The "effect" they speak of is the "noise" on the left hand edge of the 
screen. They are right - this was done on the Atari 2600/VCS, for 
certain games. The only one I can think of off-hand that did this was 
the Battlezone cartridge (which, IIRC, was released when the tiny 
updated Atari 2600 system was released in the 1980s? - BTW, the 
cartridge works great in my vintage 2600) - but there are probably a few 
other examples.

So, obviously, this kind of a trick is pretty well known, and if you 
have few enough colors and enough processing power, you can even get 
motion on the screen. Hmm - makes me wonder if that is how Sock got some 
of his amazing demos to run? I have always thought that there should be 
a way to use the "64-color mode" (or some variant of it, maybe with less 
colors) in a graphic demo or game, or something. Sock, can you shed any 
light on this? I know your hi-color programs use a variant on the trick 
(it, combined with some form of pixel offset/rotation trick like NTSC 
uses to cut flicker and increase colors displayed)...

-- Andrew L. Ayers
    Glendale, Arizona


Message: 8
Date: Fri, 06 Apr 2007 17:23:58 -0500
From: Joel Ewy <jcewy at swbell.net>
Subject: [Coco] CoCoMax (was) Re: Introducing myself - Carlos Bragatto - 
Now: OT Amiga / CoCo musings
To: CoCoList for Color Computer Enthusiasts <coco at maltedmedia.com> 
Message-ID: <4616C87E.1020407 at swbell.net>
Content-Type: text/plain; charset=ISO-8859-1

Gene Heskett wrote:

 >> On Friday 06 April 2007, Joel Ewy wrote:
 >> ...
 >>>> Don't forget that the Tim Jennison of NewTek fame is the original 
 >>>> of CoCoMax.  That, if nothing else, is some direct cross-pollination.
 >> I hadn't been aware of that!  Talk about cross-pollination, that's hand
 >> carrying the flowers to each other with introductions.  To heck with 
 >> bees.  Now I have to give credit for the history lesson, thanks Joel.
 >> Now I'm sorry I never bought a cocomax kit.

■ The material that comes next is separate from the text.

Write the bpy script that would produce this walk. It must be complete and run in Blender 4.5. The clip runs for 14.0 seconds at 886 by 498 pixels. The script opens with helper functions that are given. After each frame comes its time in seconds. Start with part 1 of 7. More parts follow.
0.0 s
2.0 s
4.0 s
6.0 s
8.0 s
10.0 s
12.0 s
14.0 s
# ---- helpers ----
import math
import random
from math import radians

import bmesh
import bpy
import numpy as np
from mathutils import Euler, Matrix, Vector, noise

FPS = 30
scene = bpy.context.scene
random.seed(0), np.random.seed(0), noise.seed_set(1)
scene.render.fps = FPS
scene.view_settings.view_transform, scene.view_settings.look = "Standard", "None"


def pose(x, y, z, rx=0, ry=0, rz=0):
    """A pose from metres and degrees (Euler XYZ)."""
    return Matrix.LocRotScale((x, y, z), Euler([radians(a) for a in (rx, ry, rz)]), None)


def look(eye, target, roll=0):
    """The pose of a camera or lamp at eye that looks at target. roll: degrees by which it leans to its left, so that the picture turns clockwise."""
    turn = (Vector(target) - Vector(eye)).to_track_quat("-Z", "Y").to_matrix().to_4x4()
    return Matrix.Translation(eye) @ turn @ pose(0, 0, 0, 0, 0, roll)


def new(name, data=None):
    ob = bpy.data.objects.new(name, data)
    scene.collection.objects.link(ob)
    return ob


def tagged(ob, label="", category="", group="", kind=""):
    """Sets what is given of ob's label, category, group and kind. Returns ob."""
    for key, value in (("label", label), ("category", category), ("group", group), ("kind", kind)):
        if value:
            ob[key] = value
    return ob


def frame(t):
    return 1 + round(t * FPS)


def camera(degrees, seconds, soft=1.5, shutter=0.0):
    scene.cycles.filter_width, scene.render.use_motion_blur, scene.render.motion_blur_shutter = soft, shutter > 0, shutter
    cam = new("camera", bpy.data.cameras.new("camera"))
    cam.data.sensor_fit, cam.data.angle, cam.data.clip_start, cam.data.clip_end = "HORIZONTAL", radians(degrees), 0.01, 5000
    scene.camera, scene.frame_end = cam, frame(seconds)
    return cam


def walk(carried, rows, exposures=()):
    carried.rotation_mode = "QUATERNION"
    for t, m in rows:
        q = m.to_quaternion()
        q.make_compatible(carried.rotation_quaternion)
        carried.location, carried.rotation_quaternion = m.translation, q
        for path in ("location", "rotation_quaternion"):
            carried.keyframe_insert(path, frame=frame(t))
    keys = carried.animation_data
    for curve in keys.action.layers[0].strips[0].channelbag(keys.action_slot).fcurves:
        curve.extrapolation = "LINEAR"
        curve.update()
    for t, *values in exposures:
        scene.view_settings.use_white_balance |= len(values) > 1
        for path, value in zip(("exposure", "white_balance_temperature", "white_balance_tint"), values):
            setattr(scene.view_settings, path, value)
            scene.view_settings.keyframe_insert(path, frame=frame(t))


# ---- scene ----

I'm not sure what the time relationship was between CoCoMax III's
palette-swapping routine and NewTek's Dynamic HAM. (Of course, by this
time Jennison was doing Amiga stuff, so any connection would be
indirect.)  Probably the idea of re-loading the palette registers
multiple times per screen isn't original with either the CoCo or the
Amiga.  Anyone have any idea where it was done first?